Dance Mission Theatre, San Francisco, CA
July 23, 2010
Choreography for narrative dance must be representational. Plot, characters and their relationships are important, but alone, insufficient. The movement itself must convey the story and the message. It has to mean something. Enrico Labayen gets this and he is able to translate it onto the stage. Labayen Dance/SF's new evening length production, "Carmina Burana: Revisited", is packed with choreographic motifs that speak of his narrative concept. They celebrate the complexity and vastness of the female being: power, strength, allure and just the tiniest bit of vulnerability.
The idea of second position was a recurring theme in Labayen's choreography. We saw it in plie, on straight-leg and in the air (extensions in ecarte). This stance is one of the most powerful in dance; it provides a large base area where the dancer is solid, strong and commanding. Labayen's use of this boundless position reflected an equally authoritative quality in his seven female dancers. Bent elbows were another predominant motif, that served a dual purpose. At times the women looked as though they were being 'hung' by their elbows; almost like puppets. And, in other moments, the bent elbows took on more of a bird-like quality with an aura of freedom. With one simple position, we were provided insight into two states of being: control and abandon. A third repeated sequence occurred in between the different vignettes. Once the dancers had completed their variation, they would walk forward toward the audience with a piercing glance, and then slowly turn upstage and walk away. They were a little bit like models on a runway. Definitely confrontational, yet at the same time, seductive.
Without a doubt, the stand-out performer of the evening was Crystaldawn Bell. Her two solos were absolutely astounding; every movement merging seamlessly with the next. Hers was a presence of calmness and elegance combined with strong technique. From her penchee arabesque to her backwards fish roll to her circling shoulders, every step was lush.
"Carmina Burana: Revisited" was divided into 21 short scenes, 10 in the first half and 11 in the second. The idea of these movement-specific segments was interesting, though the transition between each was much too abrupt. It gave the work a halting, stop/start feeling that I think can be improved upon. Also, the unison dancing needs to be more exact.
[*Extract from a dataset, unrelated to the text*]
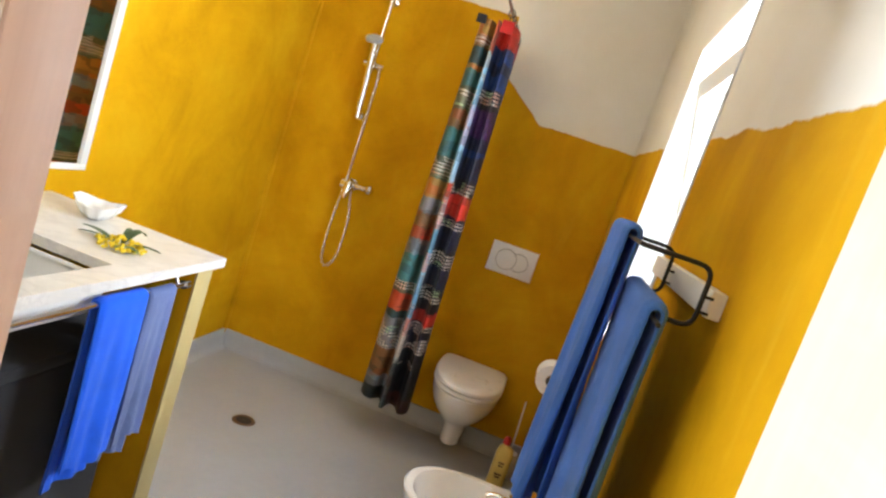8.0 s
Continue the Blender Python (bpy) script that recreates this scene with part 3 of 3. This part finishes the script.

This particular evening was the premiere of "Carmina Burana: Revisited" so I imagine that the synchronicity will better gel over time.
Successful narrative dance requires that its choreographers go 'all in'. Labayen Dance/SF has done it with "Carmina Burana: Revisited". Enrico Labayen has reminded us that if you are going to tell a story, tell it everywhere - in the dancers' eyes, in their walk, in their glances and most important, in their movement.